#### [Listed entries]
'''

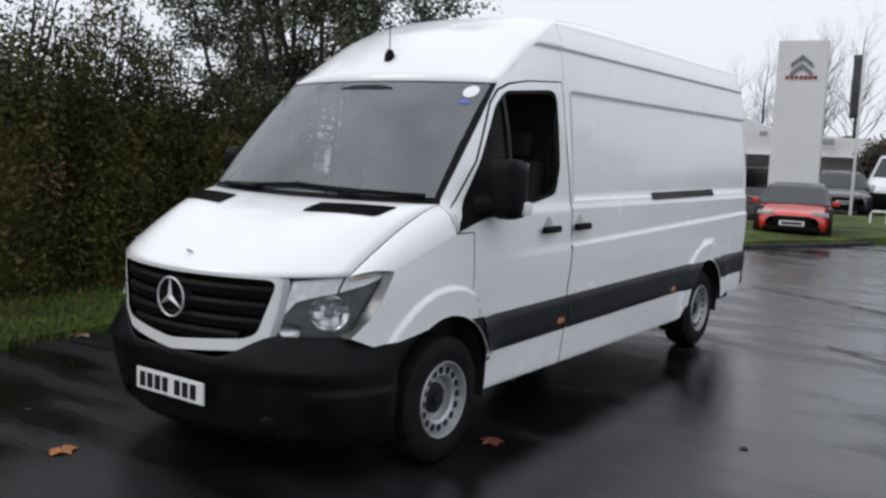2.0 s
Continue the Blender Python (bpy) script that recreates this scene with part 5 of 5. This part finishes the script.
def fallen(at, size, turn, mat, label):
    """A lobed autumn leaf, curled at its edges, lying flat."""
    vs = [(0, 0, 0.006)]
    n = 20
    for k in range(n):
        a = 2 * math.pi * k / n
        r = size * (0.82 + 0.16 * math.cos(5 * a) + 0.06 * math.cos(9 * a + 1)) * (1 if abs(a - math.pi) > 0.5 else 0.6)
        vs.append((r * math.cos(a), r * math.sin(a), 0.004 + 0.018 * abs(math.sin(2.5 * a)) * size / 0.12))
    fs = [(0, 1 + k, 1 + (k + 1) % n) for k in range(n)]
    ob = link("fallen_leaf", vs, fs, mat, None, label, smooth=False, thick=0.002)
    ob.matrix_basis = pose(*at, 0, 0, turn)
    return tagged(ob, label, "leaf", "fallen leaves")


LEAVES_AT = [(-0.63, -0.21, 0.085), (1.01, 1.48, 0.08), (-3.06, 1.48, 0.09)]
for i, (x, y, s) in enumerate(LEAVES_AT):
    fallen((x, y, 0.0), s, 40 * i, (FALLEN, LEAF_RED, FALLEN_PALE)[i], "orange autumn leaf on wet tarmac")
for i, (x, y) in enumerate(((-2.41, 3.90), (-2.32, 3.93), (-2.11, 4.8), (-1.80, 3.84), (-1.75, 1.78), (-2.31, 0.92), (-1.44, 0.07), (-1.55, 2.68), (-3.0, 6.59), (5.32, 11.3), (-2.89, 4.9), (-2.5, 2.9), (2.2, 2.4), (2.9, 4.0), (3.2, 7.5), (2.0, -0.6), (1.6, 0.4), (-1.9, -1.2))):
    fallen((x, y, 0.0), 0.018 + 0.014 * ((i * 7) % 5) / 4, 77 * i, SOIL, "small dark rotting leaf on wet tarmac")
rng = np.random.default_rng(12)
for k in range(26):
    x, y = -3.1 + abs(rng.normal(0, 0.8)) if k < 8 else rng.uniform(-4.6, -3.1), rng.uniform(-2.5, 8.5)
    if -1.2 < x < 1.2 and y > -0.3:
        continue
    on_grass = x < -3.2
    fallen((x, y, 0.085 if on_grass else 0.0), rng.uniform(0.02, 0.045) if not on_grass else rng.uniform(0.025, 0.055), rng.uniform(0, 360), FALLEN_PALE if rng.random() < 0.6 else FALLEN, "small fallen leaf on the grass" if on_grass else "small fallen leaf on wet tarmac")
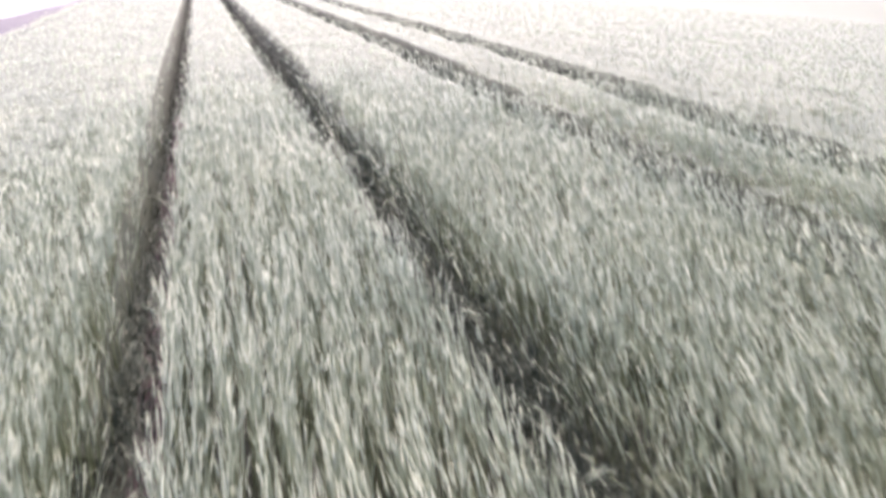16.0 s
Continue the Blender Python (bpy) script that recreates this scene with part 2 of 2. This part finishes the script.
def nearness(x, y):
    o = x - line_x(y)
    side = np.where(o > 0, 1.15 * o, -2.8 * o)
    return np.maximum(1.6, np.hypot(side, 0.8 * np.clip(y - 65.5, 0, None)))


FULL = 590.0


def density(x, y):
    d = nearness(x, y)
    return FULL * np.minimum(1, (2.6 / d) ** 0.9) * np.minimum(1, (6 / d) ** 1.0)


rng = np.random.RandomState(11)
ROW = 0.125


def sown(x0, x1, y0, y1, cap=FULL):
    """Places of tillers in drilled rows, thinned out with distance."""
    n = int((x1 - x0) * (y1 - y0) * cap)
    x, y = rng.uniform(x0, x1, n), rng.uniform(y0, y1, n)
    keep = rng.uniform(0, cap, n) < density(x, y)
    x, y = x[keep], y[keep]
    row = np.round(x / ROW) * ROW
    x = row + 0.02 * wave(row * 3.1, y, 1.1, 61) + rng.normal(0, 0.022, len(x)) + (x - row) * 0.12
    return x, y


class Parts:
    def __init__(self):
        self.v, self.l, self.t, self.m, self.n = [], [], [], [], 0

    def add(self, verts, faces, mat):
        """verts: items x k x 3; faces: lists of corners of one item."""
        items, k = verts.shape[:2]
        base = self.n + np.arange(items)[:, None] * k
        for f in faces:
            self.l.append(((base + np.array(f)[None]).ravel(), len(f), items))
            self.m.append(mat)
        self.v.append(verts.reshape(-1, 3))
        self.n += items * k

    def build(self, name):
        loops = np.concatenate([a for a, _, _ in self.l])
        totals = np.concatenate([np.full(c, k) for _, k, c in self.l])
        index = np.concatenate([np.full(c, m) for (_, _, c), m in zip(self.l, self.m)])
        starts = np.concatenate([[0], np.cumsum(totals)[:-1]])
        return mesh_object(name, np.concatenate(self.v), loops, starts, totals, [LEAF, EAR, FLAG, LOW_SHADE, SHADE_MASS, FAR_CROP, BANK_SHADE], index)


def unit(a):
    return np.stack([np.cos(a), np.sin(a), 0 * a], -1)


def along(way):
    return way / np.linalg.norm(way, axis=1)[:, None]


def leaf(parts, foot, up, out, long, sag, half, mat, fine):
    """A blade that rises from its foot, arches out and hangs."""
    mid = foot + long[:, None] * (0.5 * up + 0.18 * out)
    tip = foot + long[:, None] * (up * (0.85 - sag)[:, None] + out * (0.35 + 0.3 * sag)[:, None])
    across = np.stack([-out[:, 1], out[:, 0], 0 * sag], -1) * half[:, None]
    if fine:
        parts.add(np.stack([foot - across * 0.6, foot + across * 0.6, mid + across, mid - across, tip], 1), [(0, 1, 2, 3), (3, 2, 4)], mat)
    else:
        parts.add(np.stack([foot, mid + across, tip, mid - across], 1), [(0, 1, 2, 3)], mat)


def grow(parts, x, y, tall, lean, wide, detail):
    """Tillers that bow over: stem, neck, nodding ear and blades. lean: items x 2, how far the neck goes per metre of rise. detail: 2 near, 1 further, 0 far."""
    n = len(x)
    if not n:
        return
    root = np.stack([x, y, land(x, y)], -1)
    one = np.ones(n)
    straight = along(np.stack([0.3 * lean[:, 0], 0.3 * lean[:, 1], one], -1))
    bowed = along(np.stack([lean[:, 0], lean[:, 1], one], -1))
    nod = along(np.stack([1.5 * lean[:, 0] + rng.normal(0, 0.13, n), 1.5 * lean[:, 1] + rng.normal(0, 0.18, n), one], -1))
    ear_len = rng.uniform(0.09, 0.15, n)
    knee = root + straight * (tall * 0.66)[:, None]
    neck = knee + bowed * (tall * 0.25)[:, None]
    top = neck + nod * ear_len[:, None]
    a0 = rng.uniform(0, 6.28, n)
    side = unit(a0)
    fat = (0.0033 * rng.uniform(0.8, 1.25, n) * wide)[:, None]
    thin = 0.0024 * wide[:, None]
    if detail == 2:
        low = root + straight * 0.04
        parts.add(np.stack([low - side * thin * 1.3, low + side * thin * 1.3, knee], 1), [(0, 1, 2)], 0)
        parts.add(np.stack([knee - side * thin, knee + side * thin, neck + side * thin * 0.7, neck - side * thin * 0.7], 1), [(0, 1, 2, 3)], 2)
    elif detail == 1:
        low = root + straight * 0.1
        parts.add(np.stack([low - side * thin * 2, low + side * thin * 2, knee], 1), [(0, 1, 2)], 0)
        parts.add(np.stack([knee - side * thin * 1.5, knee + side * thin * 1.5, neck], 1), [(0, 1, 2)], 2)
    ring = neck + nod * (ear_len * 0.2)[:, None]
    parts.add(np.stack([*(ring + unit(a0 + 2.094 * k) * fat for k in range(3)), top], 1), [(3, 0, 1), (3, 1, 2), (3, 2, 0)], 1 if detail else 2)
    for k in range((0, 1, 3)[detail]):
        upper = k == 0
        foot = root + straight * (tall * (rng.uniform(0.5, 0.66, n) if upper else rng.uniform(0.2, 0.52, n)))[:, None]
        out = unit(rng.uniform(0, 6.28, n)) * 0.7 + np.stack([0.25 * lean[:, 0], 0.6 * lean[:, 1], 0 * one], -1)
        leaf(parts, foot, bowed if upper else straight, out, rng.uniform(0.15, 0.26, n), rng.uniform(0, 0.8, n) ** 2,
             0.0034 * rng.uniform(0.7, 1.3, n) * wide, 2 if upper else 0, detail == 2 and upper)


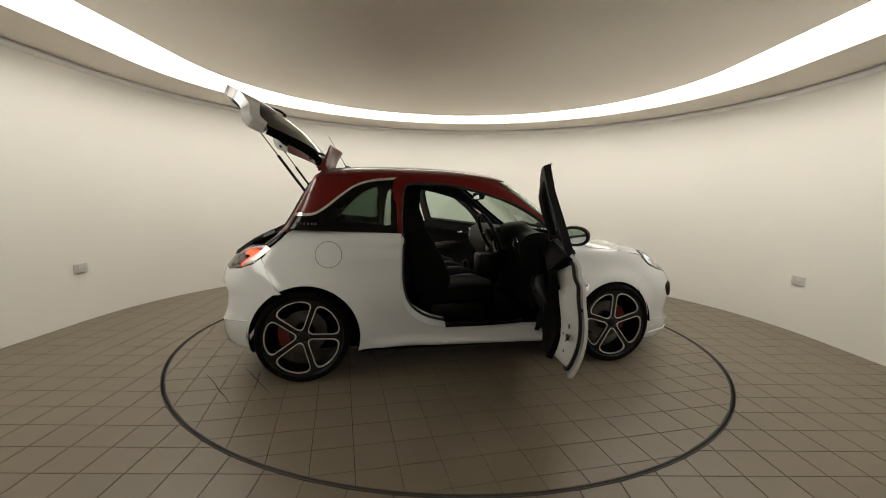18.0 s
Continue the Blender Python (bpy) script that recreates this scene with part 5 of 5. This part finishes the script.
for dy in (-0.075, 0.075):
    bm = lathe([(0.05, 0), (0.053, 0.018), (0.046, 0.02), (0.042, 0.005), (0.0005, 0.004)], 30)
    bmesh.ops.transform(bm, matrix=Matrix.Translation((1.575, -0.36 + dy, 0.955)) @ Matrix.Rotation(radians(90), 4, "Z") @ Matrix.Rotation(radians(12), 4, "X"), verts=bm.verts)
    part("dial", bm, DARKALLOY, DASH, "instrument dial")
bm = bmesh.new()
box(bm, 1.555, 1.562, -0.345, -0.325, 0.925, 0.935)
part("warning_light", bm, DASHGLOW, DASH, "small red warning light", smooth=False)
bm = bmesh.new()
box(bm, 1.10, 1.62, -0.10, 0.10, 0.285, 0.50, 0.03)
box(bm, 1.45, 1.66, -0.095, 0.095, 0.48, 0.76, 0.03)
part("centre_console", bm, BLACK, CAR, "black centre console")
bm = loft([((x, 0, z), r, r, (1, 0, 0), (0, 1, 0), 2) for x, z, r in ((1.37, 0.49, 0.035), (1.36, 0.55, 0.014), (1.355, 0.62, 0.010), (1.35, 0.64, 0.02), (1.348, 0.665, 0.024), (1.347, 0.685, 0.012))], 14)
part("gear_lever", bm, BLACK, CAR, "black gear lever")
bm = loft([((x, -0.03 + 0.06 * k, z), 0.014, 0.012, (0, 1, 0), (0, 0, 1), 2.5) for k, (x, z) in enumerate(((1.13, 0.50), (1.20, 0.525), (1.27, 0.53)))], 10)
part("handbrake", bm, SATIN, CAR)
# steering wheel, on the right
m = Matrix.Translation((1.440, -0.36, 0.955)) @ Matrix.Rotation(radians(-24), 4, "Y")
bm = bmesh.new()
tube(bm, [m @ Vector((0, 0.178 * math.cos(t), (0.178 if math.sin(t) > -0.75 else 0.165) * math.sin(t))) for t in (2 * math.pi * k / 40 for k in range(40))], 0.016, 10, closed=True)
SW = part("steering_wheel", bm, BLACK, CAR, "black leather steering wheel with bright spokes")
for a in (0, 180, 270):
    bm = bmesh.new()
    t = radians(a)
    tube(bm, [m @ Vector((0.02, 0.05 * math.cos(t), 0.05 * math.sin(t))), m @ Vector((0.0, 0.165 * math.cos(t), 0.165 * math.sin(t)))], (0.008, 0.016), 8)
    part("spoke", bm, SATIN, SW, "bright spoke")
bm = loft([(m @ Vector((x, 0, 0)), r, r * 0.9, m.to_3x3() @ Vector((0, 1, 0)), m.to_3x3() @ Vector((0, 0, 1)), 2.6) for x, r in ((0.10, 0.03), (0.04, 0.05), (0.0, 0.065), (-0.012, 0.055), (-0.016, 0.03))], 24)
part("airbag_cover", bm, BLACK, SW)
# rear-view mirror
bm = loft([((1.455, y, 1.275), 0.022, h, (1, 0, 0), (0, 0, 1), 3) for y, h in ((-0.115, 0.012), (-0.105, 0.030), (0.0, 0.036), (0.105, 0.030), (0.115, 0.012))], 18)
RV = part("rear_view_mirror", bm, BLACK, CAR, "black rear-view mirror")
bm = bmesh.new()
box(bm, 1.429, 1.433, -0.095, 0.095, 1.250, 1.300, 0.001)
part("mirror_glass", bm, MIRROR, RV)
bm = bmesh.new()
tube(bm, [(1.46, 0, 1.30), (1.50, 0, 1.345), (1.56, 0, 1.385)], 0.012, 8)
part("stalk", bm, BLACK, RV)
# sun visors
for s in (1, -1):
    bm = loft([((1.47, s * y, 1.352), 0.075, 0.010, (0.8, 0, -0.35), (0, 0, 1), 3) for y in (0.13, 0.16, 0.46, 0.49)], 16)
    part("sun_visor", bm, ROOFLINING, CAR, "grey sun visor")


# ---- pieces of the floors ----
lay_tiles(TURNTABLE, 0.2027, 0.10, 0.10, radians(0.4), lambda x, y: math.hypot(x, y) < DISC_R + 0.2,
          lambda p: clip_circle(p, DISC_R - 0.008, True), (0.0, 0.0))
lay_tiles(FLOOR, 0.2, 0.1, 0.1, radians(2.4), lambda x, y: (math.hypot(x, max(0, y, TAIL - y)) if y > 0 or y < TAIL else abs(x)) < ROOM_R + 0.12 and math.hypot(x, y) > DISC_R - 0.2
          and abs(x) < ROOM_R + 0.12 and (y > TAIL or math.hypot(x, y - TAIL) < ROOM_R + 0.12),
          lambda p: clip_circle(p, RING_R + 0.007, False), (0.0, -3.4))

# cracks across a few tiles of the turntable
for a, b in (((-0.661, -0.588), (-0.389, -1.088)), ((-0.429, -0.512), (-0.197, -0.96)), ((-0.319, -0.575), (-0.292, -0.90))):
    p, q = Vector((*a, 0.0)) + OFF, Vector((*b, 0.0)) + OFF
    side = (q - p).cross(Vector((0, 0, 1))).normalized()
    bm = bmesh.new()
    rings = []
    for k in range(9):
        c = p.lerp(q, k / 8) + side * random.uniform(-0.004, 0.004)
        w = 0.0035 * (1 - 0.8 * abs(k / 4 - 1))
        rings.append([tuple(c + side * d + Vector((0, 0, h))) for d, h in ((-w, -0.002), (-w, 0.0012), (w, 0.0012), (w, -0.002))])
    strip(bm, rings, close=True, caps=True)
    part("crack", bm, GAPBLACK, TURNTABLE, "dark crack across the tiles", smooth=False)


def motions():
    rows = [(float(t), pose(0, 0, 0, 0, 0, TURN_START + TURN_RATE * t)) for t in range(33)]
    walk(TURNTABLE, rows)
    walk(CAR, rows)


motions()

'''

#### [Exercise objective]
Exactly reproduce the lines that run from the line bearing "2. This part finishes the script." through the line bearing "ROW = 0.125", with both end lines included.

#### [Task result]
Continue the Blender Python (bpy) script that recreates this scene with part 2 of 2. This part finishes the script.
def nearness(x, y):
    o = x - line_x(y)
    side = np.where(o > 0, 1.15 * o, -2.8 * o)
    return np.maximum(1.6, np.hypot(side, 0.8 * np.clip(y - 65.5, 0, None)))


FULL = 590.0


def density(x, y):
    d = nearness(x, y)
    return FULL * np.minimum(1, (2.6 / d) ** 0.9) * np.minimum(1, (6 / d) ** 1.0)


rng = np.random.RandomState(11)
ROW = 0.125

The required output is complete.